Recent initiatives like Greenpeace’s Detox and the #whomademyclothes campaign by Fashion Revolution have put the focus of clothing manufacturing on transparency, with the responsibility firmly on retailers and brands.
Consumers now expect that brands will know, and take responsibility for, their supply chain impacts. As a result, many brands and retailers are seeking to get a better picture of their supply chains, extending past cut and sew visibility and beyond social compliance.
Why is Better Visibility Needed Throughout Clothing Supply Chains?
Sadly, modern slavery and poor working conditions are still common features of many apparel and textile supply chains. Company initiatives, and even sometimes government-sponsored forced labour, support the harvesting of fibres, such as cotton, by children and those paid way below a living wage, resulting in serious profits for the few in power.
Traceability, knowing exactly where all the stages of the supply chain are, has never been more important. In a world where the consumer is using their purchasing power to further certain causes, the pressure is on for companies to be ahead of the game.
Not only do they need greater understanding of their supply chains, but the ability to react to the demands and assumptions of the customers – is this sustainably grown cotton? Can I have this in bamboo, please? Are you paying your factory workers fairly?
Collecting Quality Sustainability Data
The quality and quantity of sustainability data that brands collect from their suppliers has increased substantially over recent years. Collective initiatives, like the SAC Higg Index and SCAP 2020 reporting, have contributed to this trend. But how can brands best manage and aggregate this data? And, more importantly, how can they use it to influence sustainability performance?
Using Supply Chain Data Effectively
Many brands find collecting and collating the substantial quantities of data from their supply chain to be a time-consuming, sometimes overwhelming, task. Even those who have managed to create systems for gathering the requisite datasets may struggle to make the most of it efficiently; in the modern world, being able to use big data to quickly and effectively get a picture of operations is key to commercial and sustainability success.
The potential of supply chain data, if harnessed correctly, is huge:
- Brands can calculate their carbon footprint of their supply chain using real, primary data;
- Sourcing teams can evaluate water risk across different geographies of supply;
- Efficiencies can be targeted at individual factories based on scale of improvement opportunities;
- Decisions about strategic sustainability priorities can be made clear and communicated easily.
Using supply chain data in an effective manner can drive action, mitigate risk and reduce cost, but doing so requires the right tools.
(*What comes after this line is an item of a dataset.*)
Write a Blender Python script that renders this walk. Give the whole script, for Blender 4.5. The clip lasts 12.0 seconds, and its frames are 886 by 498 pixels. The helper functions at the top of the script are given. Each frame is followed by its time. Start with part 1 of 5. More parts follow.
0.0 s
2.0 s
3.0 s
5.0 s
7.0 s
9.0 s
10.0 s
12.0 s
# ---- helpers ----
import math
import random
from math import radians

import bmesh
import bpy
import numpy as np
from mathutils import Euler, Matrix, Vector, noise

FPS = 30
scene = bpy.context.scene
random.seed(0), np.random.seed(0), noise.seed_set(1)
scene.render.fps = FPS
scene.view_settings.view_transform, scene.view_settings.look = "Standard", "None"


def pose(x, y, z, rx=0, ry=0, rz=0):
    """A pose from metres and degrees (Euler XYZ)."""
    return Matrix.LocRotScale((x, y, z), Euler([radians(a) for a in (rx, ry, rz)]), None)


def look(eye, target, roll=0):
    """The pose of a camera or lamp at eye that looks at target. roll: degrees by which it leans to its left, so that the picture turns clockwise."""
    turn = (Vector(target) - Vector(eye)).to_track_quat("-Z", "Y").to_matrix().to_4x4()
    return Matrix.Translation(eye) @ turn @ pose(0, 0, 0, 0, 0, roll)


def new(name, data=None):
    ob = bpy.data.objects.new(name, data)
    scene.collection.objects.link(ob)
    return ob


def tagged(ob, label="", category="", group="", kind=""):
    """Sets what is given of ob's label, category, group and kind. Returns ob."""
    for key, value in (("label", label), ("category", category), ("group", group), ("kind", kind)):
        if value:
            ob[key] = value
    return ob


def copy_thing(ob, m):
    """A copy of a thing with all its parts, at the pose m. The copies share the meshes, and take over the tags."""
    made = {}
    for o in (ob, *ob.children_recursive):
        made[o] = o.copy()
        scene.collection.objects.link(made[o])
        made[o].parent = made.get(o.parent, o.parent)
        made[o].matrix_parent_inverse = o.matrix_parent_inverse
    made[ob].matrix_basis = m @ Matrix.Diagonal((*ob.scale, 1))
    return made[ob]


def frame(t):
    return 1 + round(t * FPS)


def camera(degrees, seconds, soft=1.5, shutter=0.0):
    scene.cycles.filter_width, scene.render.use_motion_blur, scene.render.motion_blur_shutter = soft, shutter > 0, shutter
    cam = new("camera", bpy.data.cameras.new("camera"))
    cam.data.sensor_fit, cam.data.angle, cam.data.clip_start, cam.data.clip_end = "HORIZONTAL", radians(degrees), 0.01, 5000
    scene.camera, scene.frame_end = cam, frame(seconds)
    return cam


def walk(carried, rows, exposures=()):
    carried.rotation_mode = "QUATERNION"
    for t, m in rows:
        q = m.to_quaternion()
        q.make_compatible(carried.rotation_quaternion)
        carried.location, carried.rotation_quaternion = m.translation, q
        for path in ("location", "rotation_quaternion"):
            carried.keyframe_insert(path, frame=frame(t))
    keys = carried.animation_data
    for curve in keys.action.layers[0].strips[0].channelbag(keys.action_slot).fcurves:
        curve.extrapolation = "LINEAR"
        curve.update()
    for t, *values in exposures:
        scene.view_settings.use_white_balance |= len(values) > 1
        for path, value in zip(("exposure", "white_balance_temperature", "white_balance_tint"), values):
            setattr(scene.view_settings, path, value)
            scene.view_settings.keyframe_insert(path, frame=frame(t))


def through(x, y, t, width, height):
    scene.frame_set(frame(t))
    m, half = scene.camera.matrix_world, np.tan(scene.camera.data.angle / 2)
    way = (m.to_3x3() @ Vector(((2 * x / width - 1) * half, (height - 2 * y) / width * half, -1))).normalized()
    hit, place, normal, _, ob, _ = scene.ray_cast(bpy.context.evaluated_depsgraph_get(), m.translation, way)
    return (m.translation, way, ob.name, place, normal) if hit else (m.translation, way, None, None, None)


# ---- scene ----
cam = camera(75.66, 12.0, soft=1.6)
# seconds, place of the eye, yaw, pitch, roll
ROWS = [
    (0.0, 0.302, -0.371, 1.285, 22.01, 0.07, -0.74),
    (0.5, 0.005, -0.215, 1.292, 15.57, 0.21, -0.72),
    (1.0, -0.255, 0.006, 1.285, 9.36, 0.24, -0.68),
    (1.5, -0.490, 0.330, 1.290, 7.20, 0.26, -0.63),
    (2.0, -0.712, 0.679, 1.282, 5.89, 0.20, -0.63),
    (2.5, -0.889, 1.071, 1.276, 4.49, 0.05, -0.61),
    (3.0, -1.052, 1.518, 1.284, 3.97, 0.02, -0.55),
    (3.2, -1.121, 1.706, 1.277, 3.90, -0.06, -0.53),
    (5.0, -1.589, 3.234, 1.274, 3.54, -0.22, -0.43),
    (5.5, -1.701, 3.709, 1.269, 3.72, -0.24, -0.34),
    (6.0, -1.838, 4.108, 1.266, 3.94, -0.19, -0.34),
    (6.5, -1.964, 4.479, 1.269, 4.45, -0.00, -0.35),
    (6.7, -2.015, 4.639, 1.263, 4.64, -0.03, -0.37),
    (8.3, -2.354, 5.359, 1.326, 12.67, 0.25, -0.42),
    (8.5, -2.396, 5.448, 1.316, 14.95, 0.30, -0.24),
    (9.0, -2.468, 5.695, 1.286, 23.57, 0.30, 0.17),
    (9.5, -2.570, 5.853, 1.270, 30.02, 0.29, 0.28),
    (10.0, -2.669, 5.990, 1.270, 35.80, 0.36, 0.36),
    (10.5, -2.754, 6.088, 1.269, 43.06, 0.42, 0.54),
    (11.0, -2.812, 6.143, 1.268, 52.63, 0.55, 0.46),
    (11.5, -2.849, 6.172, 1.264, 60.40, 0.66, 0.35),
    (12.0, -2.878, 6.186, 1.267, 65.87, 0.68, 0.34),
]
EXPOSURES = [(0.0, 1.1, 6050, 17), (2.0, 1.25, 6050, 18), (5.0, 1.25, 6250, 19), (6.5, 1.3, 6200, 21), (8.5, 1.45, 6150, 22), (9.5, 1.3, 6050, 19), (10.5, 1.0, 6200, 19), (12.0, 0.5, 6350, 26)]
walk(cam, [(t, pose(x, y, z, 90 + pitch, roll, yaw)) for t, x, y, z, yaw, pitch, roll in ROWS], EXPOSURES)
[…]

In a world where the consumer is using their purchasing power to further certain causes, the pressure is on for companies to be ahead of the game.
Visualising Your Big Data
We’ve been working with several clients to combine efficient collection and aggregation tools with modern data visualisation techniques to efficiently drive action. In addition to speeding up the data collection process, this enables brands to use the data to, quite literally, get a picture of their impacts and opportunities. This helps them tell their sustainability story to internal and external stakeholders.
To illustrate with an example:
Imagine a CSR manager in a global apparel brand who wants to develop a supply chain water stewardship plan. They will need to gain a picture of their supply chain water impacts and persuade senior management: a) why they need a strategy and b) what that strategy will be. This may be done in the following way.
1. If the brand is an SAC member, they may have available their Higg Index responses on water intensity and factory locations.
2. This can be overlaid with Aqueduct’s river basin risk ratings to see which factories are in areas that have a high water risk.
3. Using Tableau software it is then possible to assess the potential interventions for these “hotspot” areas, both by the magnitude of the intervention impact and the payback period.
4. To implement these initiatives requires engagement with the supply chain. Higg data can show the level of engagement and initiatives already undertaken across the supply chain, helping shape your strategy across key hotspots and suppliers.
5. Once initiatives have been implemented it’s important to bring it back to your water stewardship strategy plan to reassess the effectiveness against your initial criteria. This is a key step to make continuous improvements in your business operations and supply chain management.
This is of course just an oversimplified example, but the power and skill of visualising big data to provide multiple facets, improve decision making and greatly increase transparency should not be underestimated.
*All data used in these examples are illustrative only.